Any phishing-resistant authenticators must address these attack vectors associated with phishing, says NIST:
- Impersonated websites – Phishing-resistant authenticators prevent the use of authenticators at illegitimate websites (known as verifiers) through multiple cryptographic measures. This is achieved through the establishment of authenticated protected channels for communications and methods to restrict the context of an authenticator’s use. For example, this may be achieved through name binding – where an authenticator is only valid for a specific domain (I can only use this for one website). It may also be achieved through binding to a communication channel – such as in client authenticated TLS (I can only use this over a specific connection).
- Attacker-in-the Middle – Phishing-resistant authenticators prevent an attacker-in-the-middle from capturing authentication data from the user and relaying it to the relying website. This is achieved through cryptographic measures, such as leveraging an authenticated protected channel for the exchange of information and digitally signing authentication data and messages.
- User Entry – Phishing-resistant authenticators eliminate the need for a user to type or manually input authentication data over the internet. This is achieved through the use of cryptographic keys for authentication that are unlocked locally through a biometric or PIN. No user-entered information is exchanged between the relying website and the authenticator itself.
- Replay – Phishing-resistant authenticators prevent attackers from using captured authentication data at a later point in time. Supporting cryptographic controls for restricting context and preventing attacker-in-the-middle scenarios also prevent replay attacks, particularly digitally signed and time-stamped authentication and message data.

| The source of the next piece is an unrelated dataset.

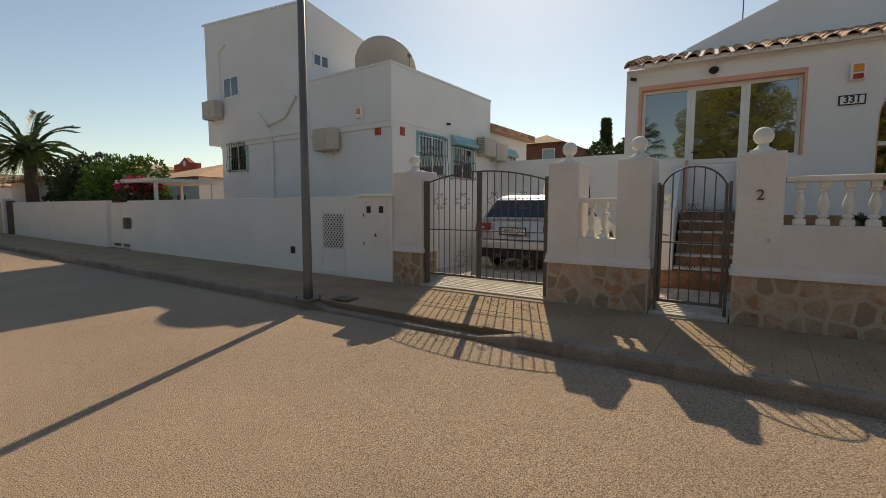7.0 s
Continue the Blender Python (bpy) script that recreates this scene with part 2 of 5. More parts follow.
def prism(bm, outline, axis, a, b):
    """A flat outline of (u, v) pushed through along an axis from a to b. x: u is y, v is z; y: u is x, v is z; z: u is x, v is y."""
    def at(u, v, w):
        return {"x": (w, u, v), "y": (u, w, v), "z": (u, v, w)}[axis]
    lo = [bm.verts.new(at(u, v, a)) for u, v in outline]
    hi = [bm.verts.new(at(u, v, b)) for u, v in outline]
    bm.faces.new(lo)
    bm.faces.new(hi[::-1])
    n = len(lo)
    for i in range(n):
        bm.faces.new((lo[i], hi[i], hi[(i + 1) % n], lo[(i + 1) % n]))
    bmesh.ops.recalc_face_normals(bm, faces=bm.faces)
    return bm


def quads(name, corners, material, parent=None, label=""):
    """One mesh of many loose quads, corners as an array (n, 4, 3)."""
    corners = np.asarray(corners, dtype=np.float32)
    n = len(corners)
    me = bpy.data.meshes.new(name)
    me.vertices.add(4 * n)
    me.loops.add(4 * n)
    me.polygons.add(n)
    me.vertices.foreach_set("co", corners.reshape(-1))
    me.loops.foreach_set("vertex_index", np.arange(4 * n, dtype=np.int32))
    me.polygons.foreach_set("loop_start", np.arange(0, 4 * n, 4, dtype=np.int32))
    me.update(calc_edges=True)
    me.materials.append(material)
    ob = new(name, me)
    ob.parent = parent
    return tagged(ob, label)


def unit(v):
    return v / np.maximum(np.linalg.norm(v, axis=-1, keepdims=True), 1e-6)


def leaf_quads(p, d, length, width, rng, flat=None):
    """Kite-shaped leaves at points p, along directions d."""
    n = len(p)
    d = unit(d)
    w = unit(np.cross(d, rng.normal(size=(n, 3)) if flat is None else flat))
    L = (length * rng.uniform(0.7, 1.3, (n, 1)))
    W = (width * rng.uniform(0.7, 1.3, (n, 1)))
    return np.stack([p, p + d * L * 0.5 + w * W * 0.5, p + d * L, p + d * L * 0.5 - w * W * 0.5], axis=1)


# ---- ground, road and pavements ----
FW, HF = 6.845, 10.25           # front wall line, house front line
KL, KR = -2.42, 5.19            # kerb faces
Y0, Y1 = -45.0, 260.0
rng = np.random.default_rng(7)


def rise(y):
    """The street climbs gently in the distance."""
    return 0.0002 * min(max(0.0, y - 12), 140) ** 2


def ground_z(x, y):
    lift = rise(y) / (1 + (abs(x) / 90) ** 2) - 0.0025 * max(0, y - 150) * (y < 800)
    if x > -3.41:
        return -0.06 + lift
    near = max(0.0, 1 - abs(x) / 40)
    return lift + 0.10 + near * (0.05 * noise.noise((x * 0.6, y * 0.6, 0)) + 0.02 * noise.noise((x * 2.5, y * 2.5, 3))) - 0.0006 * max(0, -x - 30)


xs = [-4200, -2000, -900, -400, -200, -100, -60, -40, -30, -24] + [-20 + 0.5 * i for i in range(33)] + [-3.55, -3.4, 9, 40, 120, 500, 2000, 4200]
ys = [-4200, -1500, -400, -120, -50, -25] + [-14 + 0.6 * i for i in range(68)] + [30, 36, 45, 60, 75, 90, 105, 120, 135, 152, 300, 700, 1800, 4200]
bm = bmesh.new()
grid = [[bm.verts.new((x, y, ground_z(x, y))) for y in ys] for x in xs]
for i in range(len(xs) - 1):
    for j in range(len(ys) - 1):
        bm.faces.new((grid[i][j], grid[i + 1][j], grid[i + 1][j + 1], grid[i][j + 1]))
solo("ground", bm, EARTH, "dry reddish earth with pale stones and stubble", "ground", kind="structure", smooth=True)

STATIONS = [Y0, 12] + [20 + 10 * i for i in range(14)] + [152]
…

Phishing-resistant authenticators are a critical tool in personal and enterprise security that should be embraced, says NIST. “They are not,” the blog adds, “a silver bullet. Phishing-resistant authenticators only address one focus of phishing attacks – the compromise and re-use of authenticators such as passwords and one-time passcodes. They do not mitigate phishing attempts that may have alternative goals such as installing malware or compromising personal information to be used elsewhere.
“Phishing resistant authenticators should be paired with a comprehensive phishing prevention program that includes user awareness and training, email protection controls, data loss prevention tools, and network security capabilities.”